begin DATASET CONTENT

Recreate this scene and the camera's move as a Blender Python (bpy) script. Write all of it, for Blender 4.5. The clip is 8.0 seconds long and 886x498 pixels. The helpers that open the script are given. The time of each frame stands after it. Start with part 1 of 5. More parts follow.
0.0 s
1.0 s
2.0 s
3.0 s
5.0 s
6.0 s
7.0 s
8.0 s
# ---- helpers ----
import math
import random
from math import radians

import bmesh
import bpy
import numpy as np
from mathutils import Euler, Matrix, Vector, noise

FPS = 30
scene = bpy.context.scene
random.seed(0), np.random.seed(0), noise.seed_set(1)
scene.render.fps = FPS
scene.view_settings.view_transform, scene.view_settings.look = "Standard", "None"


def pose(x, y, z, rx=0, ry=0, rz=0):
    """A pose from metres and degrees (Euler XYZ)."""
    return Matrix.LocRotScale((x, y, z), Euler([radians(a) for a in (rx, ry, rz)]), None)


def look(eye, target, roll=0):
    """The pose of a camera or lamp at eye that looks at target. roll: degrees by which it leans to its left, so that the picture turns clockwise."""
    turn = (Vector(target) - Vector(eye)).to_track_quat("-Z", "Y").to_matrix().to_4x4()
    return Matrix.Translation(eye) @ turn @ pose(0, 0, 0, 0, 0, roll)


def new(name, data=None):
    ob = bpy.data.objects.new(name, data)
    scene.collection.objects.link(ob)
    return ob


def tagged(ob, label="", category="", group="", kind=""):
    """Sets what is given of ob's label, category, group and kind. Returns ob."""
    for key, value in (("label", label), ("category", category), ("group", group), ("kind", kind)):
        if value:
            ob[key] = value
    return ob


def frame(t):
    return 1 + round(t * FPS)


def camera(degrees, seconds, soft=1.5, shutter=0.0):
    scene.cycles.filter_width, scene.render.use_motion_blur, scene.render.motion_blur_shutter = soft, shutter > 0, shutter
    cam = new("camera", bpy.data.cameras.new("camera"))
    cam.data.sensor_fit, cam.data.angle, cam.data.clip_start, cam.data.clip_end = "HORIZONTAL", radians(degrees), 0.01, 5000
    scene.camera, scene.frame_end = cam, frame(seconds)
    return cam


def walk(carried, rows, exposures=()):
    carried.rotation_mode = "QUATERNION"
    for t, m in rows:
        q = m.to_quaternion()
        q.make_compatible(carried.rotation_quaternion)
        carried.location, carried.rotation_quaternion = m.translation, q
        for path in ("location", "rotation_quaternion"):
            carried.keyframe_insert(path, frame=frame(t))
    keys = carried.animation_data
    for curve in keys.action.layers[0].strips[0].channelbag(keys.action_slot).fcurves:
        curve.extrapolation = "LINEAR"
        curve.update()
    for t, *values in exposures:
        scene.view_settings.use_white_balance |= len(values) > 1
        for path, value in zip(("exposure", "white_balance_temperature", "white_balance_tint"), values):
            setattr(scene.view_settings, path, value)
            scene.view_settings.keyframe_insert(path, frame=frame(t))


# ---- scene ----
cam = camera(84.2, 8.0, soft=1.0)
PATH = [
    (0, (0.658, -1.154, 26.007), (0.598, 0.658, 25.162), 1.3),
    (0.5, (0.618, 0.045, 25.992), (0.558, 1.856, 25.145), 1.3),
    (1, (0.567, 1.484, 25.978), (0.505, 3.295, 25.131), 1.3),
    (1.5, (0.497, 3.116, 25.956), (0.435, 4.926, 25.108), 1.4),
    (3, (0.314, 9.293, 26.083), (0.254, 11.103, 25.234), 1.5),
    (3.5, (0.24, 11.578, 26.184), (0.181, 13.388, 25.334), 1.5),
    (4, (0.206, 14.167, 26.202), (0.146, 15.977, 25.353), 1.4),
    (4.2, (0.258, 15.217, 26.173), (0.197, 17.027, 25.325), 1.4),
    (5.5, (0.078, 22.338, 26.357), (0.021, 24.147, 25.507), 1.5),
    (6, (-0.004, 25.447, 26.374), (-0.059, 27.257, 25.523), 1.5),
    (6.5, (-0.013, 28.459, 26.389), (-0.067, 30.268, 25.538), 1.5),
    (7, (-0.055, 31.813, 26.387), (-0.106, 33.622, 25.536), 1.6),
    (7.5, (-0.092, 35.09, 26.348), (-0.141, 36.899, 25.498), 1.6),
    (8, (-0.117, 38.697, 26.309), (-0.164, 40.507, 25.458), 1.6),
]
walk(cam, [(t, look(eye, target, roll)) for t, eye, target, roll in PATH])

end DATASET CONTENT

■ **STATED EXERCISE**
Quote the listing above from its first line to the line with "of a camera", inclusive, and add nothing.

■ **ANSWER TO THE TASK**
Recreate this scene and the camera's move as a Blender Python (bpy) script. Write all of it, for Blender 4.5. The clip is 8.0 seconds long and 886x498 pixels. The helpers that open the script are given. The time of each frame stands after it. Start with part 1 of 5. More parts follow.
0.0 s
1.0 s
2.0 s
3.0 s
5.0 s
6.0 s
7.0 s
8.0 s
# ---- helpers ----
import math
import random
from math import radians

import bmesh
import bpy
import numpy as np
from mathutils import Euler, Matrix, Vector, noise

FPS = 30
scene = bpy.context.scene
random.seed(0), np.random.seed(0), noise.seed_set(1)
scene.render.fps = FPS
scene.view_settings.view_transform, scene.view_settings.look = "Standard", "None"


def pose(x, y, z, rx=0, ry=0, rz=0):
    """A pose from metres and degrees (Euler XYZ)."""
    return Matrix.LocRotScale((x, y, z), Euler([radians(a) for a in (rx, ry, rz)]), None)


def look(eye, target, roll=0):
    """The pose of a camera or lamp at eye that looks at target. roll: degrees by which it leans to its left, so that the picture turns clockwise."""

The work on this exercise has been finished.